Of course, I'm not taking a TV show for gospel, but do some hospitals pay overtime for the last four hours of a 12 hour shift? This is mostly just out of curiosity. Even making the straight hourly pay will be more than I've ever made in my life.

Also, does anyone know how the new OT regulations will affect nurses? I heard a bunch of stuff about it in the news a few months ago, but it didn't really make a lot of sense.

Thanks!

Specializes in ccu cardiovascular.

It all depends on your facility. Some places pay ot for working over 8 hours, some may not pay ot til you are over 40 hours, check your employee manuel.

Specializes in LTC, home health, critical care, pulmonary nursing.

It depends on the facility and the laws of the state. In Arizona, which is a right to work state, OT is paid after 40 hours. I worked 10 days straight and didn't get a dime of OT because it was a Wednesday-Friday. The week begins on Monday, so it was five of one week and five of another. That SUCKED.

Specializes in Neurology, Neurosurgerical & Trauma ICU.

It depends on the state and the facility. Rarely though will you ever get paid for working more than 8 hours in a day.....after all, most work 12s anyway. Now, my facility also doesn't start paying OT till after 40 hours.

As for the new regulations...it won't affect us, we have a union contract.

I do have to say that our OT is pretty sweet too. It doesn't pay us to go anywhere else to work casual, because I get more working OT in my own dept. For OT (you must work at least 4 hours), you get time-&-a-half, plus an additional $8/hour. Can't beat it!

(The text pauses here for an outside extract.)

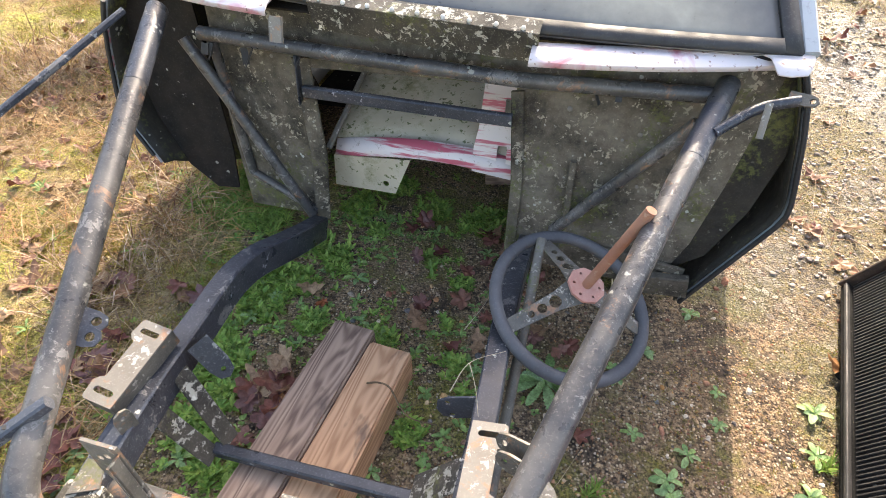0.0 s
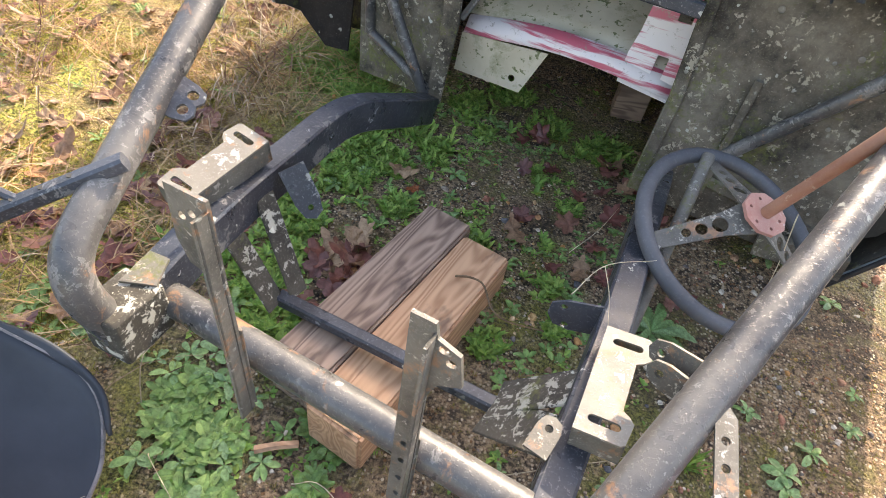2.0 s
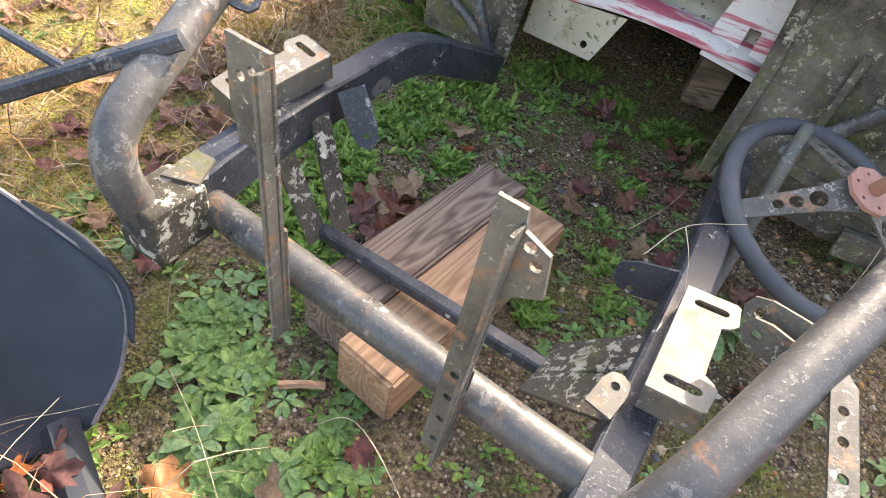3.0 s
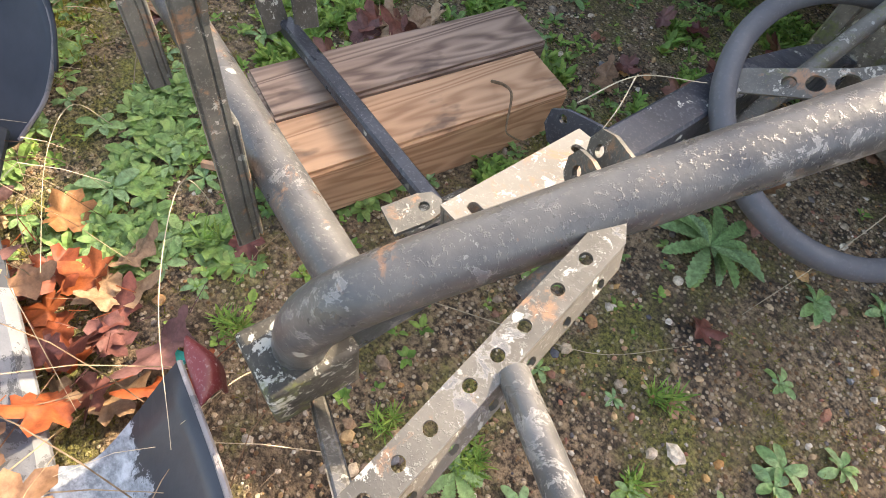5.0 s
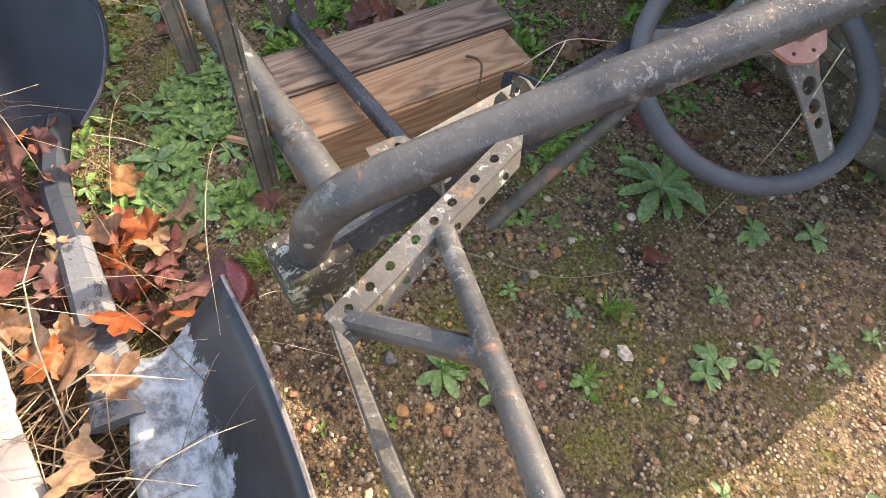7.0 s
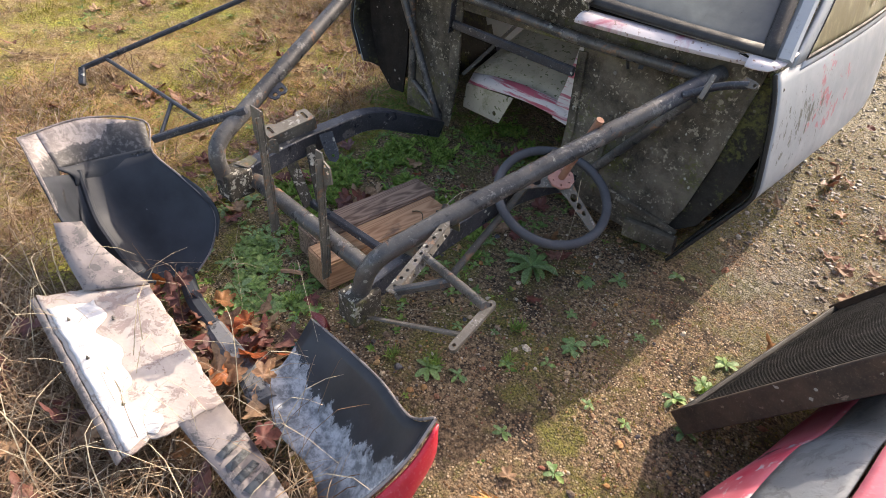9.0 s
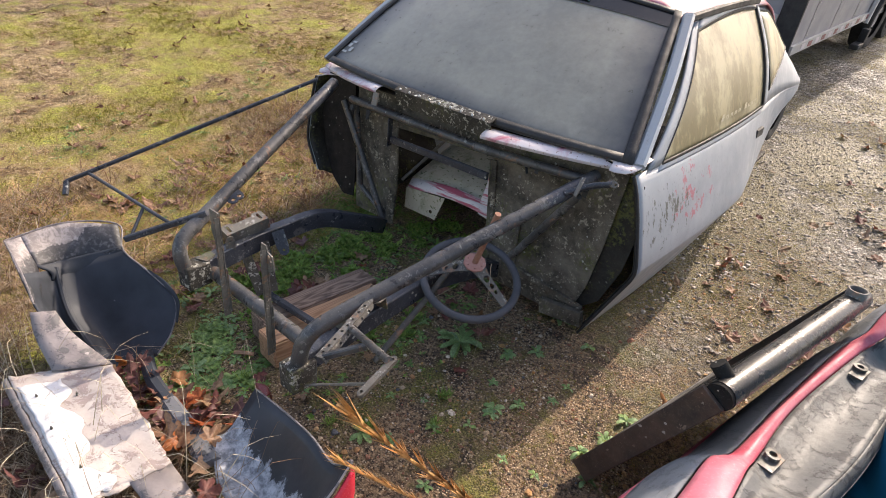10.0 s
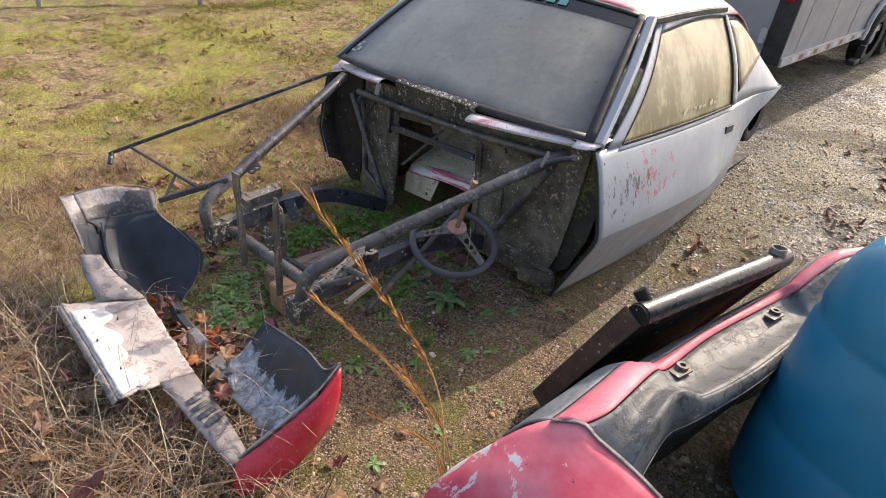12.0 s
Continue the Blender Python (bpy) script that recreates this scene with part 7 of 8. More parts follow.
def brush_place(r):
    while True:
        x, y = 1.95 + 2.2 * r.random(), r.uniform(2.0, 5.4)
        if noise.noise((x * 1.7, y * 1.7, 15.0)) + 0.5 * noise.noise((x * 6, y * 6, 3.0)) + 0.5 * (x - 2.4) > 0.10:
            return x, y


strands("rusty_brush", 4200, brush_place, (0.06, 0.22), M_BRUSH, "rusty dry brush at the lane's edge", 44, (0.005, 0.06), 0.004)


# rosette weeds that stand alone on the gravel
def leaf_mesh(lobes, length, width):
    out = []
    n = 22
    for i in range(n + 1):
        t = i / n
        w = width / 2 * (0.14 + 0.86 * math.sin(math.pi / 2 * min(1.0, t / 0.64)) ** 1.6)
        if t > 0.64:
            w *= max(0.0, 1 - ((t - 0.64) / 0.36) ** 2) ** 0.5
        if i % 2 and 2 < i < n:
            w *= 1 - lobes
        out.append((t * length, max(w, 0.0010)))
    bm = bmesh.new()
    rows = []
    for x, w in out:
        t = x / length
        z = 0.34 * x - 0.50 * x * t
        rows.append([bm.verts.new((x, -w, z + w * 0.35)), bm.verts.new((x, 0, z)), bm.verts.new((x, w, z + w * 0.35))])
    for a, b in zip(rows, rows[1:]):
        bm.faces.new((a[0], a[1], b[1], b[0]))
        bm.faces.new((a[1], a[2], b[2], b[1]))
    return finish(bm, "leaf", M_ROSETTE, True, 60)


def rosette_at(x, y, r, lobes, count, label, seed):
    q = random.Random(seed)
    th = thing("rosette_weed", label, "weed", (x, y, gz(x, y)), group="rosette weeds")
    me = leaf_mesh(lobes, r, r * (0.31 if r > 0.08 else 0.44))
    for i in range(count):
        lf = new("leaf", me)
        lf.parent = th
        s = q.uniform(0.75, 1.1) if i > count * 0.4 else q.uniform(0.35, 0.7)
        lf.matrix_basis = pose(0, 0, 0.002 + 0.006 * (1 - i / count), q.uniform(-22, 22), q.uniform(-18, 8) - 18 * (1 - i / count), 137.5 * i + q.uniform(-25, 25)) @ Matrix.Scale(s, 4)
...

P.S. You can work less than 4 hours OT, but to get the incentive pay, it has to be at least 4 hours.

Specializes in Med/Surg, Ortho.

If the facility offers 12 and 8 hour shifts they will not pay for over 8 hours if you have signed a 12 hour contract. Im not talking a union thing. Our hospital has you sign a 12 hour contract that in effect says you dont get overtime unless you work over 80 hours in a pay period. It does work out,, because the way most 12 hour schedules fall you end up getting at least 4 hours of overtime in the month. The 8 hour people get overtime for anything over 8 hours. The others are right, it could be overtime pay for over 40 hours,, but it depends on the facility usually and what house policy is. Every facility has different policies regarding overtime pay.

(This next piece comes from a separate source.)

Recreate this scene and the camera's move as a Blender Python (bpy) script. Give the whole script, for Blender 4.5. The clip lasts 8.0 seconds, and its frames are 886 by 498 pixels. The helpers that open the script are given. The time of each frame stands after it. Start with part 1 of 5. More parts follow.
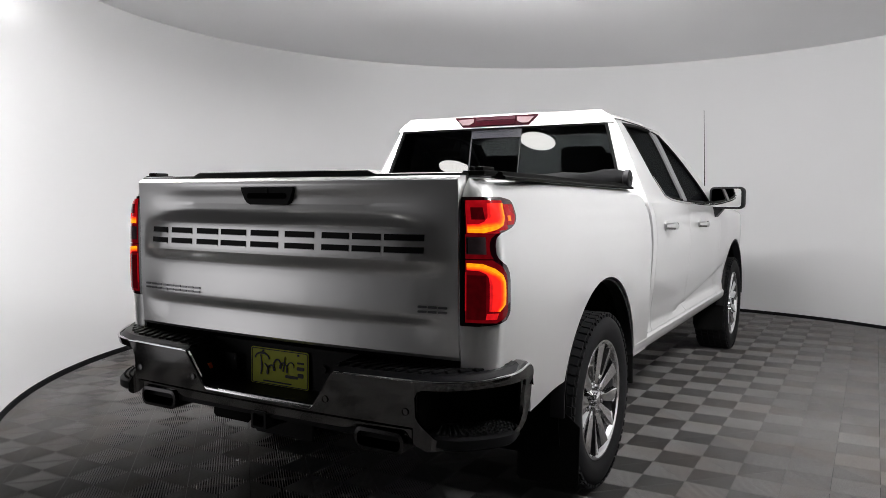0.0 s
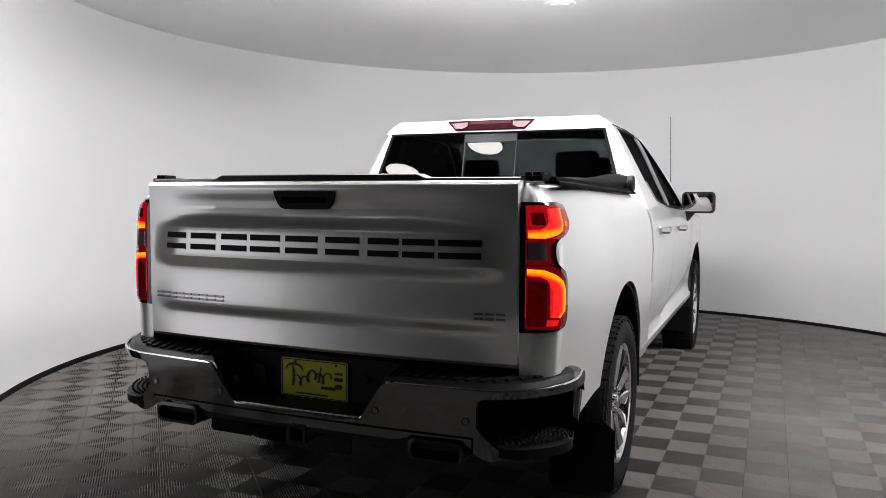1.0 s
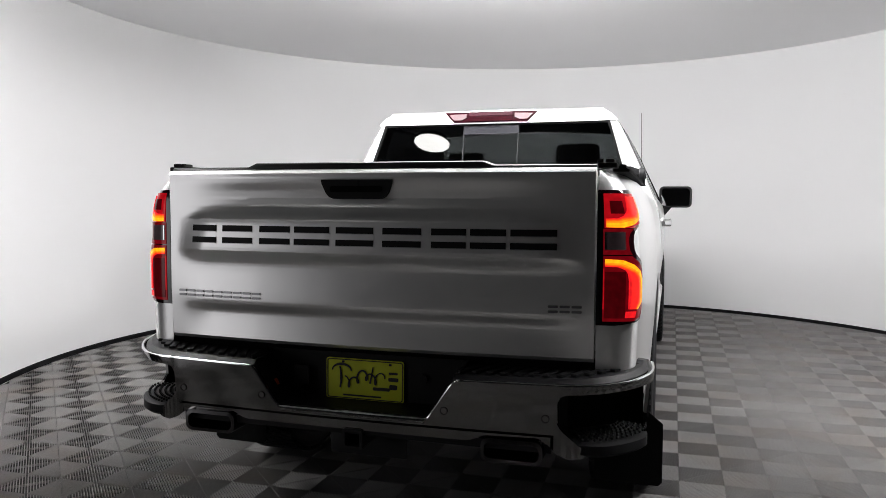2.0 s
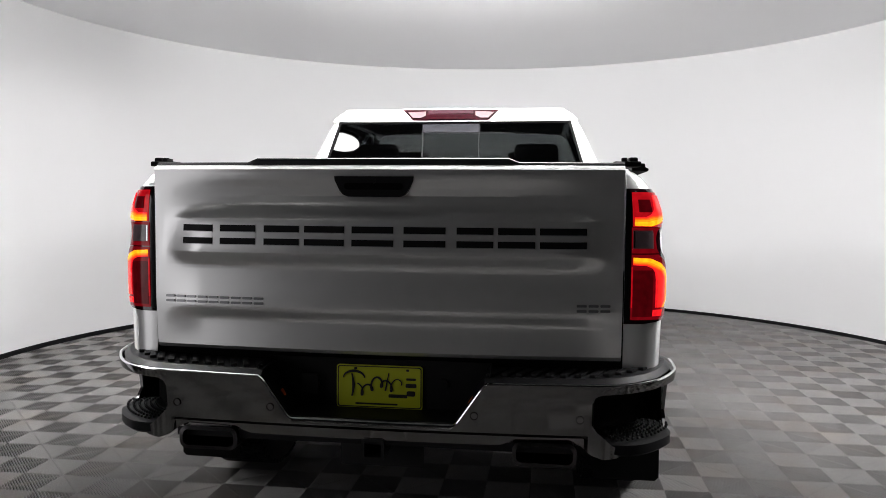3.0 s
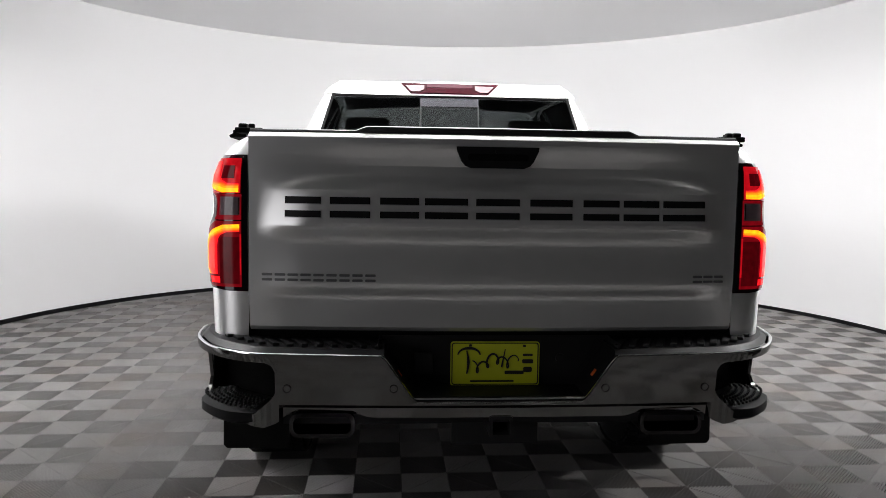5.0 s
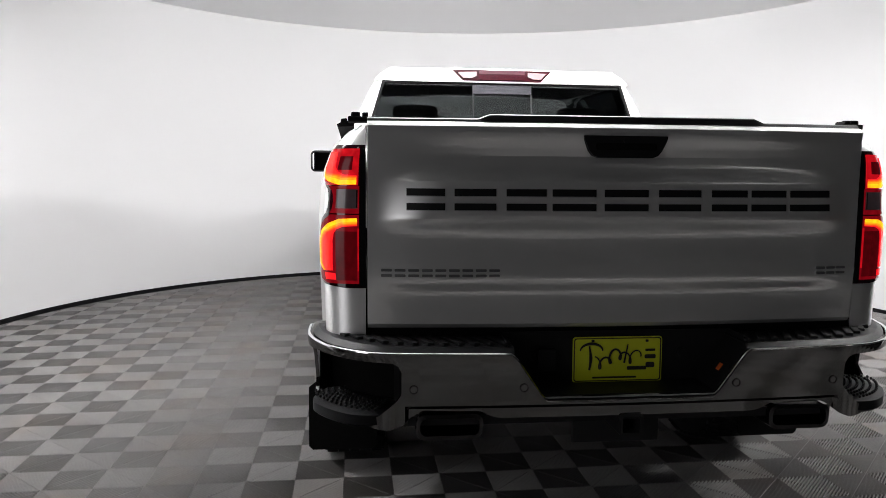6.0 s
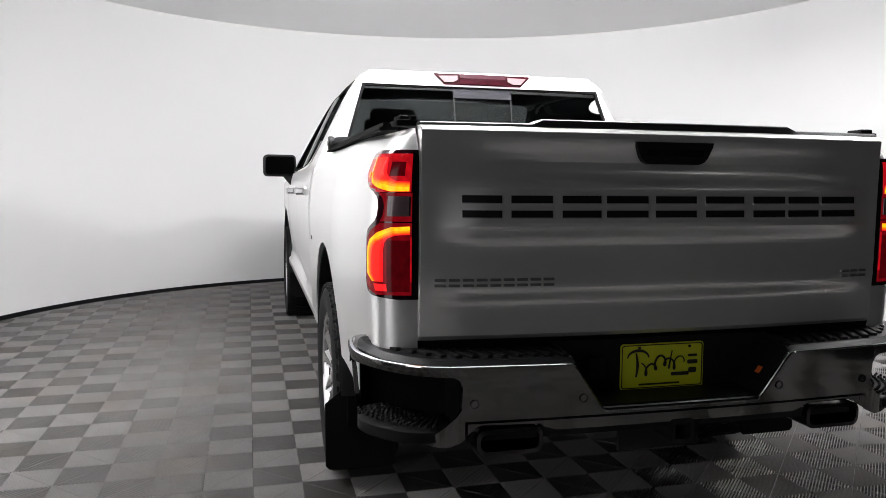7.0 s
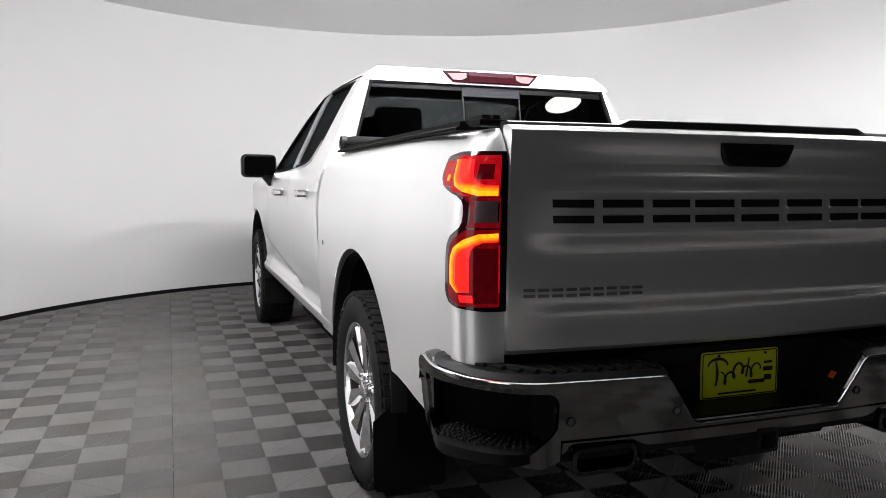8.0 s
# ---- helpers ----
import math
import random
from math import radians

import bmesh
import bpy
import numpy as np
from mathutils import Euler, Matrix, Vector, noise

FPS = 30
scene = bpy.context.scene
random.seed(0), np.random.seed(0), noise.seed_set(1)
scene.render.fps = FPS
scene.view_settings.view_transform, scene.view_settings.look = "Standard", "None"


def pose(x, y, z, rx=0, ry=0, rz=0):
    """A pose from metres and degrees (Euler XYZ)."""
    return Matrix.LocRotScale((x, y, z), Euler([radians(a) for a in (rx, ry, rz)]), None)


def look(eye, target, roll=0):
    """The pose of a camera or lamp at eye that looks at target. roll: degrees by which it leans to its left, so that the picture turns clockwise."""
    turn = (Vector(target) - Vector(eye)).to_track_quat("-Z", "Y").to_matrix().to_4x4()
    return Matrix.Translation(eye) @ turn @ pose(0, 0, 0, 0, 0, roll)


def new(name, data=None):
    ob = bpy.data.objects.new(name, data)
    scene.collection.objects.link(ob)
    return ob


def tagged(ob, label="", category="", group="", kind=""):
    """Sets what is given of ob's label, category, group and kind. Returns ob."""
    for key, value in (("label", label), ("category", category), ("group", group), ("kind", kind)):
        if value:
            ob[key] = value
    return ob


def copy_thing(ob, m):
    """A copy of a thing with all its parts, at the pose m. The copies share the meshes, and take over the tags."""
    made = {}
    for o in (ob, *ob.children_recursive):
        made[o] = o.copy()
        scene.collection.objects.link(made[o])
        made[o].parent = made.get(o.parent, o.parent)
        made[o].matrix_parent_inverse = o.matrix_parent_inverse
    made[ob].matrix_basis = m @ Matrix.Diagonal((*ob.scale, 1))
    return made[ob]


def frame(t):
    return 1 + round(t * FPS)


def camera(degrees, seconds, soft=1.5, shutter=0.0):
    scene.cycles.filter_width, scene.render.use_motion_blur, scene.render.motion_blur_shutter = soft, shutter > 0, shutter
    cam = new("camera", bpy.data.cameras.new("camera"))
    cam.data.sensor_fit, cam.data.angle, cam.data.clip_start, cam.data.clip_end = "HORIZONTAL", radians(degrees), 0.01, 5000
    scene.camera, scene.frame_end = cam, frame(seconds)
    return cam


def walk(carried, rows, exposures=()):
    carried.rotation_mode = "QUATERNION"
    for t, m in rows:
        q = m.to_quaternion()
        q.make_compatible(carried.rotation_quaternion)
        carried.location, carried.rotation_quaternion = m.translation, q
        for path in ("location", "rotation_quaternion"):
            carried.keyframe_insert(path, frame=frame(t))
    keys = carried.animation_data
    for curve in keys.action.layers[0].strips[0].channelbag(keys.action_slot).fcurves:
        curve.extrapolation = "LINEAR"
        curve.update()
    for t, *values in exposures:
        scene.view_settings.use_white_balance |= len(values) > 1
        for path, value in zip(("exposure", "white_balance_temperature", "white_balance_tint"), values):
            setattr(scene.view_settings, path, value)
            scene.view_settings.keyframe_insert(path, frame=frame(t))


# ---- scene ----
cam = camera(60.9, 8.0, soft=0.8)
PATH = [
    (0, (2.073, -2.254, 1.352), (1.081, -0.523, 1.212), 0.1),
    (0.5, (1.873, -2.289, 1.358), (0.908, -0.543, 1.218), 0.2),
    (1, (1.612, -2.425, 1.358), (0.817, -0.595, 1.226), 0.3),
    (1.5, (1.336, -2.507, 1.347), (0.686, -0.62, 1.218), 0.5),
    (1.7, (1.217, -2.502, 1.331), (0.598, -0.605, 1.201), 0.4),
    (2.8, (0.686, -2.475, 1.308), (0.319, -0.513, 1.177), 0.2),
    (3, (0.566, -2.508, 1.307), (0.297, -0.531, 1.178), 0.4),
    (3.5, (0.337, -2.544, 1.29), (0.177, -0.554, 1.161), 0.4),
    (4, (0.111, -2.509, 1.266), (0.033, -0.516, 1.115), 0.4),
    (5.3, (-0.517, -2.468, 1.268), (-0.329, -0.486, 1.079), 0.7),
    (5.5, (-0.62, -2.454, 1.275), (-0.416, -0.474, 1.074), 0.5),
    (6, (-0.863, -2.33, 1.271), (-0.63, -0.354, 1.065), 0.5),
    (6.5, (-1.071, -2.224, 1.266), (-0.772, -0.257, 1.063), 0.5),
    (7, (-1.319, -2.16, 1.272), (-0.822, -0.232, 1.08), 0.6),
    (7.5, (-1.531, -2.058, 1.267), (-0.941, -0.157, 1.075), 0.5),
    (8, (-1.715, -1.876, 1.28), (-1.034, -0.005, 1.087), 0.5),
]
walk(cam, [(t, look(eye, target, roll)) for t, eye, target, roll in PATH], [(0, 0.33), (1.5, 0.58), (3.0, 0.85), (3.5, 0.92), (4.0, 0.96), (5.5, 1.02), (6.5, 1.0), (8, 0.78)])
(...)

Specializes in Critical Care/ICU.

My commitment is 3 12 hour shifts/wk. Any amount of time I work beyond any one 12 hour shift is double time. This includes coming in early or staying over on my regularly scheduled shift.

If the unit is short staffed and I decide to come in on a day that I'm not scheduled, the entire shift is time and a half.

We don't have 16 hour shifts, but I know they exist elsewhere. If a person works 16 hours because of overtime, which is the only way to work 16 hours, and is due back to work 8 hours after that 16 hours, the hospital must provide a sleep room with a shower, clean scrubs, and a meal for the rn and the entire shift following the 16 is double time.

There's more in our contract. The 40 or 80 hour thing does not apply.

It's a good contract.

Specializes in Med-Surg, Trauma, Ortho, Neuro, Cardiac.

We give overtime for anything over our normal shift. So if our normal shift is 8 hours then yes, we get overtime. If our normal shift is 12 we get overtime only for staying after the 12, say for a double shift of 16 hours. This is true even is our total hours for the week equals 36, if you stay extra or work extra it's all overtime.